Anne Frank was born in 1929 in Frankfurt, Germany, the youngest daughter of a Jewish family.
Adolf Hitler and his anti-Semitic Nazi Party rose to power in 1933, so the Frank family moved to the more tolerant city of Amsterdam in the Netherlands.
In June 1940, the Netherlands was invaded by Germany, and conditions for people there—especially Jews—began to deteriorate. The Franks tried to leave for the U.S. but were blocked from doing so by restrictive immigration policies.
Later, on her 13th birthday, Anne received a simple present that would have enormous historical repercussions: a blank diary.
In it, Anne chronicled her thoughts and feelings, writing about her family, friends, and boys—all the kinds of things you might expect from a young teenage girl.
As Anne began her diary, the situation in the occupied Netherlands worsened. Jews were stripped of their rights, forbidden from attending schools, shopping at most stores, and using public transportation.
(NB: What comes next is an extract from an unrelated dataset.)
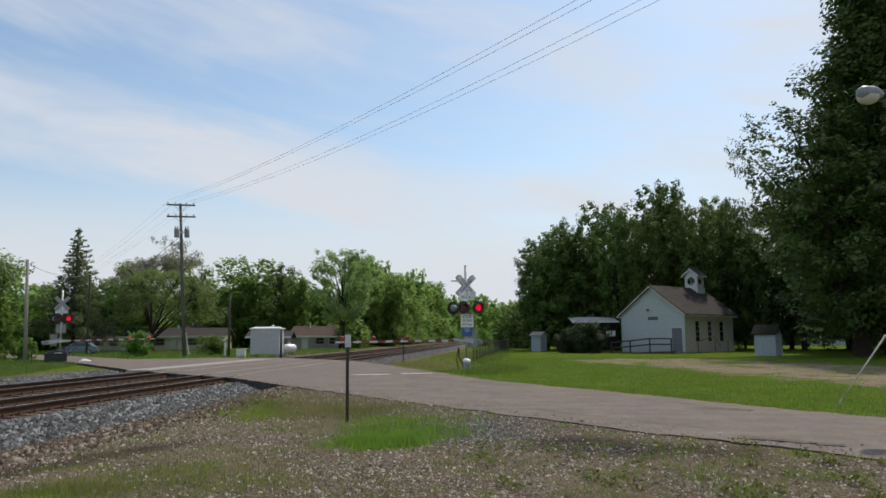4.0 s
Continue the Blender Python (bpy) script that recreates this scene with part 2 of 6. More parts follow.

They were subject to curfews and were being sent to work camps.
Faced with these increasingly difficult circumstances, the Franks made a daring decision: they would go into hiding.
Their hiding place was a series of unoccupied rooms above the warehouse of the company where Anne’s father, Otto Frank, worked.
In early July 1942, the Franks fled to this Secret Annex while leaving acquaintances to believe they had fled the country. The family attempted to wait out the Nazi occupation.
They were helped by a small group of friends who brought them food and supplies and kept their secret. But the Franks and the others could never leave the annex. They lived in constant fear of being discovered and arrested.
All this time, for over two years, Anne kept her diary. She wrote with a wit and awareness well beyond her years.
Tragically, the Frank family’s time in the Secret Annex came to an abrupt end in August 1944. The Gestapo raided their quarters and sent everyone to concentration camps.
The Franks were taken to Auschwitz concentration camp, and later Anne and her sister Margot Frank were moved to the Bergen-Belsen concentration camp in Germany.
In late winter or early spring of 1945, they both died there, most likely of typhus. The only person from the annex to survive the war was Anne’s father, Otto Frank.
After the end of the war, Otto returned to Amsterdam. One of the women who had brought them food while they were in hiding, Miep Gies, gave him a pile of papers and documents she had rescued from the annex. Among those papers was Anne’s diary.
Otto was astounded by what he read and sought to bring Anne’s writing to a wider public.
First published in the Netherlands in 1947, Anne’s diary eventually came out in America in 1952 under the title The Diary of a Young Girl.
Anne Frank’s diary remains one of the most widely read books across the globe. It has been translated into over 60 languages, and more than 30 million copies are in print.
The world will never forget the story of Anne Frank and her family, along with the millions of others who lost their lives in the The Holocaust.